Le 22/02/2012 15:33, ganaraj p r a écrit :
Thanks Nicolas,
I was the one who mentioned you in a post and wanted your inputs on "How we
could go about porting Flex to Haxe?".. I assumed that since you built Haxe
( duh! ) and that since Haxe is inspired by AS3, you would be able to
provide some deep insights into the migration of Flex to Haxe.. If we even
go ahead with it. These are a few questions that come to my mind..
Hi,
1 ) I know Haxe is a budding and growing community. Has anyone attempted to
get Flex onto Haxe? In terms of porting! Have you ever considered doing it
( Since it seems like a logical step to get more traction into the language
itself! ) , starting it ?
I think David Arno have thought about doing it. I guess he had some
issues that I think are currently being resolved.

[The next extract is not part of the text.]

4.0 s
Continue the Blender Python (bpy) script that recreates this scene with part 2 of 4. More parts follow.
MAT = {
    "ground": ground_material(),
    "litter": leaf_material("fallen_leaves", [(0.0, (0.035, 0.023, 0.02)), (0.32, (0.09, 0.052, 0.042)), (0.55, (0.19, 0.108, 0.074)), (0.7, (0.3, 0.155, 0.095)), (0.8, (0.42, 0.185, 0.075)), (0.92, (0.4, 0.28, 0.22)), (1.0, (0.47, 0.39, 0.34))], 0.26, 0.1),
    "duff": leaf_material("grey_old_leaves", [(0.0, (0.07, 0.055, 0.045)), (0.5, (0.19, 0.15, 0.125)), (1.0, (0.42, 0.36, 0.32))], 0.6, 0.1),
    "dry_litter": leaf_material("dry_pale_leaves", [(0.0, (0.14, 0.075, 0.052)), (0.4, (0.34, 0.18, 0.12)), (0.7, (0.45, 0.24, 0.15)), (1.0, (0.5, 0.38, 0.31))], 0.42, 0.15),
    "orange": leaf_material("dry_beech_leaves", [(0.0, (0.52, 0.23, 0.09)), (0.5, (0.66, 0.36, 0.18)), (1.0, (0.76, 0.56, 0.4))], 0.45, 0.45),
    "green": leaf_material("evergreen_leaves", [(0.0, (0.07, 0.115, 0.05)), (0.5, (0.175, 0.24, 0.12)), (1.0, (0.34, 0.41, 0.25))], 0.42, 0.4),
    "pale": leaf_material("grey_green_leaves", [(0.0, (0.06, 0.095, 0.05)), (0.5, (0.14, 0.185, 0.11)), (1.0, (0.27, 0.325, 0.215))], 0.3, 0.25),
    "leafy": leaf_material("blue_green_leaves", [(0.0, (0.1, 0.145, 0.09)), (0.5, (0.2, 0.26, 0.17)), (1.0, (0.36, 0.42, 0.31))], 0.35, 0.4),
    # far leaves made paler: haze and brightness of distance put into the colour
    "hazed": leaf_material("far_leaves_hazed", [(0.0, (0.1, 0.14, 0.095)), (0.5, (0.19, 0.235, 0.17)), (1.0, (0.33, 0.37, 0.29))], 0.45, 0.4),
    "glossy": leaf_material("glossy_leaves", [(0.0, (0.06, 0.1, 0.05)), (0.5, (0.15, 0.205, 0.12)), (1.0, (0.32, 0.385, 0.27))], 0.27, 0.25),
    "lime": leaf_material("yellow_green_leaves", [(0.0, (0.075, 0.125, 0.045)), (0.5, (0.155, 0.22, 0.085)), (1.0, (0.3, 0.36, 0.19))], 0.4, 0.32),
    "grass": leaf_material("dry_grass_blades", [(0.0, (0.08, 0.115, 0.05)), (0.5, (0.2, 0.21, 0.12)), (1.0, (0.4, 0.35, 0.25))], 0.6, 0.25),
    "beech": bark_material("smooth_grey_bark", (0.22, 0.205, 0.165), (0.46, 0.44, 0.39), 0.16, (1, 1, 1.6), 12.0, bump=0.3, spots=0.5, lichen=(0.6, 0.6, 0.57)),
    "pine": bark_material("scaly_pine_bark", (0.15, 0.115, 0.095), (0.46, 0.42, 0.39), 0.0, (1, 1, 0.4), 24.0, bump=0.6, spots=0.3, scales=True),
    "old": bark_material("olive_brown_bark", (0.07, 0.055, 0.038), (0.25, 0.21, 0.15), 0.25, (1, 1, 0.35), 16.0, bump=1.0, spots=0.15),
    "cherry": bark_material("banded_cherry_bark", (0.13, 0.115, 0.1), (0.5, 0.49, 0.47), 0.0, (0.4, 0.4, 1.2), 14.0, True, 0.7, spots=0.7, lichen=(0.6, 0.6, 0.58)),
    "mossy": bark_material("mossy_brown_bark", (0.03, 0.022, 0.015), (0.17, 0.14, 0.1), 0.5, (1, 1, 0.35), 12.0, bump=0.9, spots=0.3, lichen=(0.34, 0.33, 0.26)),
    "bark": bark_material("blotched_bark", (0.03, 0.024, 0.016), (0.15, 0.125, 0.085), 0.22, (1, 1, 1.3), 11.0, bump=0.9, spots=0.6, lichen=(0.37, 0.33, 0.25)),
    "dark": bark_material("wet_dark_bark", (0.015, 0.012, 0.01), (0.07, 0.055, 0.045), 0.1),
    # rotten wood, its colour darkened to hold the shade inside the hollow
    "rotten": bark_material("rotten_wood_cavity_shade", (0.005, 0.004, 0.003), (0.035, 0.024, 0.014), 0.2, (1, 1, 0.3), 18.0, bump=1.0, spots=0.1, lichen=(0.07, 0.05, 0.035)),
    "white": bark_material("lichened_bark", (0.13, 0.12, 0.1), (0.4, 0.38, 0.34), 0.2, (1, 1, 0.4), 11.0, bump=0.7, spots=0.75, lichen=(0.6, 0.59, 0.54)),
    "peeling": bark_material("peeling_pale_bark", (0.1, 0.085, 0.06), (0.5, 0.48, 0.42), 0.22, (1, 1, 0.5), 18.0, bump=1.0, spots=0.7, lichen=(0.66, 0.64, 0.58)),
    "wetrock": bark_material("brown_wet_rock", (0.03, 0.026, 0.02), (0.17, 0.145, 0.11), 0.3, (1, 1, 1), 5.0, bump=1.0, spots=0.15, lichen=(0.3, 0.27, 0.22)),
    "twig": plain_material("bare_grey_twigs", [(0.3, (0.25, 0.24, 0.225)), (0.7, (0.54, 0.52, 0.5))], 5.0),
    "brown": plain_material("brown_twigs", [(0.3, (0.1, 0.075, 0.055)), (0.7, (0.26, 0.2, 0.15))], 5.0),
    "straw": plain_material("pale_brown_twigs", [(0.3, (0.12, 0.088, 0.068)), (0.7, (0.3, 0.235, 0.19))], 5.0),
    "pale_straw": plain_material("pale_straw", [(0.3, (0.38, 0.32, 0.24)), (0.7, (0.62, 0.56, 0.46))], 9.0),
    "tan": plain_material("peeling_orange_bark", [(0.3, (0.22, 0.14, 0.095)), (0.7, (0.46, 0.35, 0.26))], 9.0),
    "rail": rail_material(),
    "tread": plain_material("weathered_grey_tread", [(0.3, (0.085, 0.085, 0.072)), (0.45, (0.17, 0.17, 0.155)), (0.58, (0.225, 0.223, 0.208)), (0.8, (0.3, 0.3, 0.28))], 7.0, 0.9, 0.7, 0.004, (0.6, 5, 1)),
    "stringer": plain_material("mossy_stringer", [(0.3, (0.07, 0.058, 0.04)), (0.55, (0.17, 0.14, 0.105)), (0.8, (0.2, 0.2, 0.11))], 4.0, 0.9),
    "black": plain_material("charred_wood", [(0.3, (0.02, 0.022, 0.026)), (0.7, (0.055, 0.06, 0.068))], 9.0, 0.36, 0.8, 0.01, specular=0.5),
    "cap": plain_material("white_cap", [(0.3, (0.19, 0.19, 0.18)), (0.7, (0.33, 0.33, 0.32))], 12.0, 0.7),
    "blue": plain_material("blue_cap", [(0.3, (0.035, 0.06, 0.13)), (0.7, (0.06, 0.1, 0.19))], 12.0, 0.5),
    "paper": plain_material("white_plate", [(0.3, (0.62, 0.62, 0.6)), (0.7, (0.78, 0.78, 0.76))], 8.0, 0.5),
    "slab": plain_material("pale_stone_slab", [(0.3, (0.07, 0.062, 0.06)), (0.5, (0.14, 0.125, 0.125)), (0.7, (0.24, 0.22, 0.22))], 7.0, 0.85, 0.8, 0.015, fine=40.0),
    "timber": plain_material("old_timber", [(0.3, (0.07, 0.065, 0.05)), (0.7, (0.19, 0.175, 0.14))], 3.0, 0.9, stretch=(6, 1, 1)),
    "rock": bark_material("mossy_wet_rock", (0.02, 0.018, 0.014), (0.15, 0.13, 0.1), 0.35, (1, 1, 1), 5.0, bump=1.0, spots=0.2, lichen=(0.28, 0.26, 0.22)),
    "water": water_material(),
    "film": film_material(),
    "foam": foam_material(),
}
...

Not being a Flex user myself, I'm only here to answers questions and
give you advices if at some time you want to do this port. I'll not
myself write code.
2 ) Can you see any pitfalls of porting this huge mammoth (from the top of
your head! )?
a) huge codebase with dependencies, takes a while until something
actually compiles, which need a small team of motivated people to get there
b) find ways to map AS3-specific behaviors into haXe equivalents, but I
guess this can be resolved with discussions. I can help here.
3 ) If we are going to go down the cross compilation route we have
primarily 2 choices. Dart or Haxe. Why should we choose Haxe over Dart? Can
you give us any insights and points to choose Haxe over dart? One of them ,
I can already guess is that Haxe is closer to AS3 than Dart is... Any other
advantages?
a) haXe is ready, been there for years
b) haXe has a Flash target, Dart doesn't
c) haXe targets mobiles (natively), Dart doesn't
d) haXe is a better language than Dart (IMHO, I guess it depends on your
personal tastes).
e) haXe favor syntax conservatism (good for the enterprise) : any
AS3/Java developer can feel comfortable with haXe in a few days.

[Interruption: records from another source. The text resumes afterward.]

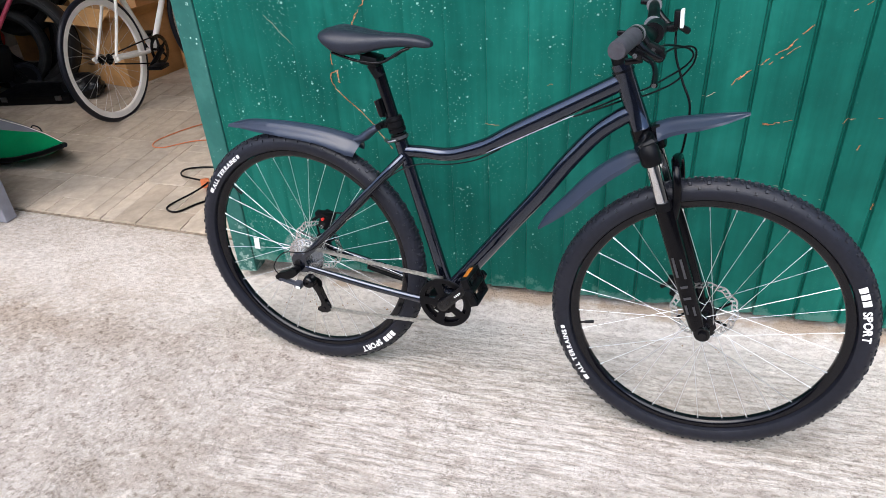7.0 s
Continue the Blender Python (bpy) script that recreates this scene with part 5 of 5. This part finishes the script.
def make_box(x0, x1, y0, y1, z0, z1, material, label, turn=0.0, flaps=False):
    """A cardboard carton with walls, taped top and slightly bulged sides."""
    carton = tagged(new("cardboard_box"), label, "box", "stacked cartons")
    w, d, h = x1 - x0, y1 - y0, z1 - z0
    carton.matrix_world = pose((x0 + x1) / 2 - 0.025, (y0 + y1) / 2 + 0.046, z0, 0, 0, turn)
    bm = bmesh.new()
    block(bm, (0, 0, h / 2), (w, d, h), None, 0.004)
    bmesh.ops.subdivide_edges(bm, edges=bm.edges[:], cuts=3, use_grid_fill=True)
    for v in bm.verts:
        v.co += Vector((noise.noise(v.co * 5 + Vector((x0, 0, 0))), noise.noise(v.co * 5 + Vector((7, y0, 0))), 0)) * 0.008
    part("carton", bm, material, carton)
    if flaps:
        for k, (cx, cy, sx, sy, r, ax) in enumerate(((0, -d / 2 - 0.05, w, 0.14, -35, "X"), (w / 2 + 0.05, 0, 0.14, d, 35, "Y"))):
            bm = bmesh.new()
            block(bm, (cx, cy, h + 0.03), (sx, sy, 0.004), Matrix.Rotation(radians(-r), 3, ax), 0.001)
            part("flap", bm, material, carton, smooth=False)
    else:
        bm = bmesh.new()
        block(bm, (0, 0, h + 0.0015), (0.05, d * 0.98, 0.001), None, 0.0003)
        part("tape", bm, CARDLIGHT, carton, "strip of brown tape", smooth=False)
    bm = bmesh.new()
    for k in range(4):
        block(bm, (-w * 0.18 + 0.02 * (k % 2), -d / 2 - 0.006, h * 0.55 - 0.035 * k), (w * 0.3 - 0.03 * k, 0.001, 0.012), None)
    part("print_bar", bm, DIRT, carton, "faded printing as plain bars", smooth=False)
    return carton


make_box(-2.667, -2.127, 1.865, 2.335, 0.0, 0.44, CARD, "large brown cardboard box on the garage floor", -14, True)
make_box(-2.04, -1.56, 2.20, 2.70, 0.0, 0.52, CARD, "brown cardboard box with torn flaps", -4, True)
make_box(-2.70, -2.20, 2.05, 2.50, 0.446, 0.80, CARDLIGHT, "pale cardboard box stacked on another", 3)
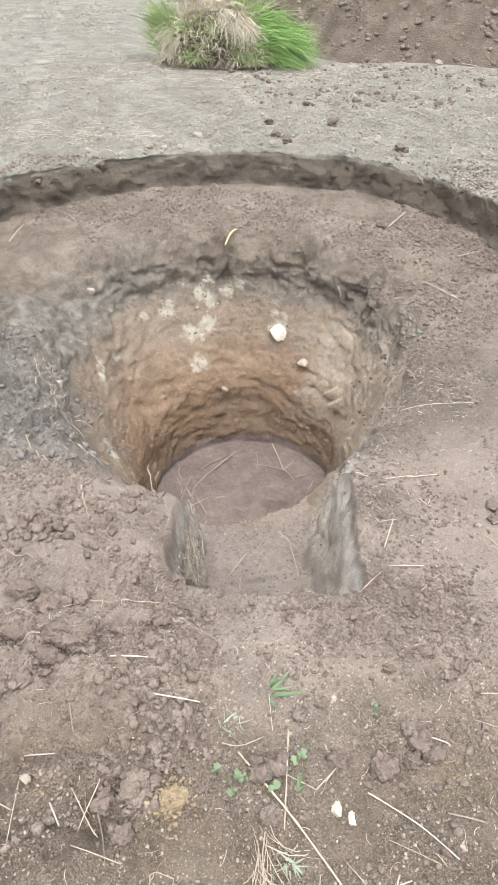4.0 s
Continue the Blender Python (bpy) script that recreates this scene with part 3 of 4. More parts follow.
def grass_plant(x, y, label, blades, material, z=None):
    """blades: direction, length, width, lean, bend in degrees, metres and radians."""
    if z is None:
        z = drop(x, y)[0]
    root = tagged(new("grass_plant"), label, "grass", "young plants on the soil")
    root.matrix_world = pose(x, y, z - 0.002)
    twice = blades + [(turn + 9, length * 0.7, width * 0.6, lean * 0.85, bend + 0.3) for turn, length, width, lean, bend in blades]
    for turn, length, width, lean, bend in twice:
        ob = part("blade", blade_mesh(length * 0.95, width * 1.15, lean, bend), material, root)
        ob.matrix_local = pose(0.004 * math.cos(radians(turn)) + rng.gauss(0, 0.008), 0.004 * math.sin(radians(turn)) + rng.gauss(0, 0.005), 0, rng.uniform(-30, 30), 0, turn + rng.uniform(-14, 14))
    return root


def round_leaf(radius, notch=0.0):
    """A cupped round leaf with a notch at its tip and a midrib."""
    bm = bmesh.new()
    middle = bm.verts.new((0, 0, -radius * 0.06))
    rings, wob = [], rng.uniform(0, 6)
    for ring in (0.5, 1.0):
        vs = []
        for k in range(18):
            a = 2 * math.pi * k / 18
            r = radius * ring * (1 - notch * math.exp(-(min(a, 2 * math.pi - a) / 0.35) ** 2)) * (0.9 + 0.10 * math.sin(3 * a + wob) + 0.08 * math.sin(7 * a + 2 * wob))
            vs.append(bm.verts.new((r * math.cos(a), r * math.sin(a) * 0.92, radius * 0.22 * ring * ring * abs(math.sin(a)) + 0.12 * radius * ring * math.sin(3 * a + wob))))
        rings.append(vs)
    for k in range(18):
        j = (k + 1) % 18
        bm.faces.new((middle, rings[0][k], rings[0][j]))
        bm.faces.new((rings[0][k], rings[1][k], rings[1][j], rings[0][j]))
    return bm


def clover(x, y, size, stems, label):
    """stems: direction, reach, height; each carries leaflets."""
    z = drop(x, y)[0]
    root = tagged(new("clover_plant"), label, "weed", "young plants on the soil")
    root.matrix_world = pose(x, y, z)
    for turn, reach, high, leaflets in stems:
        a = radians(turn)
        tip = Vector((reach * math.cos(a), reach * math.sin(a), high))
        bm = bmesh.new()
        tube(bm, spline([(0, 0, -0.002), (tip.x * 0.4, tip.y * 0.4, high * 0.8), tip], 7), [0.0008] * 7, 5)
        part("stem", bm, LEAFGREEN, root)
        for k in range(leaflets):
            turn2 = turn + (k - (leaflets - 1) / 2) * (120 if leaflets == 3 else 95)
            leaf = part("leaf", round_leaf(size * 1.15, 0.3), LEAFGREEN, root)
            b = radians(turn2)
            leaf.matrix_local = pose(tip.x + size * 0.95 * math.cos(b), tip.y + size * 0.95 * math.sin(b), tip.z + 0.001 * k, rng.uniform(-35, 35), rng.uniform(-35, 35), turn2 + rng.uniform(-20, 20))
            leaf.scale = [rng.uniform(0.65, 1.0)] * 3
    return root


def icosahedron():
    g = (1 + 5 ** 0.5) / 2
    v = np.array([(-1, g, 0), (1, g, 0), (-1, -g, 0), (1, -g, 0), (0, -1, g), (0, 1, g), (0, -1, -g), (0, 1, -g), (g, 0, -1), (g, 0, 1), (-g, 0, -1), (-g, 0, 1)]) / math.hypot(1, g)
    f = np.array([(0, 11, 5), (0, 5, 1), (0, 1, 7), (0, 7, 10), (0, 10, 11), (1, 5, 9), (5, 11, 4), (11, 10, 2), (10, 7, 6), (7, 1, 8),
                  (3, 9, 4), (3, 4, 2), (3, 2, 6), (3, 6, 8), (3, 8, 9), (4, 9, 5), (2, 4, 11), (6, 2, 10), (8, 6, 7), (9, 8, 1)])
    return v, f


def lump_shape(fine):
    """Unit lump: an octahedron for grains, an icosahedron, or one with each edge halved."""
    if fine == 0:
        v = np.array([(1, 0, 0), (-1, 0, 0), (0, 1, 0), (0, -1, 0), (0, 0, 1), (0, 0, -1)], float)
        return v, np.array([(0, 2, 4), (2, 1, 4), (1, 3, 4), (3, 0, 4), (2, 0, 5), (1, 2, 5), (3, 1, 5), (0, 3, 5)])
    v, f = icosahedron()
    if fine == 1:
        return v, f
    v, mids, out = [tuple(p) for p in v], {}, []

    def mid(a, b):
        key = (min(a, b), max(a, b))
        if key not in mids:
            p = (np.array(v[a]) + np.array(v[b])) / 2
            v.append(tuple(p / np.linalg.norm(p)))
            mids[key] = len(v) - 1
        return mids[key]

    for a, b, c in f:
        ab, bc, ca = mid(a, b), mid(b, c), mid(c, a)
        out += [(a, ab, ca), (b, bc, ab), (c, ca, bc), (ab, bc, ca)]
    return np.array(v), np.array(out)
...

4 ) Its usually the UI which is going to be platform dependent. The logic
for most of the stuff can easily ported from one Platform to another. Does
Haxe make you UI agnostic?
The language itself does not help with that.
The API does.
For instance the NME api (from http://haxenme.org) implements all the
Flash Graphics api (beginFill etc.) and bitmaps, events, etc on native
platforms such as iOS/Android/Desktop, and JEASH (http://jeash.org) does
it for JS/HTML5.
haXe enable you to write and improve this kind of libraries.
I might be wrong but I believe that the Flex community is much larger than
the community supporting Haxe. So, I personally believe that porting Flex
onto Haxe should turn out to be a hugely beneficial move in terms of Haxe,
strategically.
I agree that it would be good for haXe, but I also definitely think it
would be good for Flex as well. That's what you call a win-win
relationship I guess ;)
Anyways thanks for this mail. Its always great to get inputs
from people like you when we are talking about open source efforts.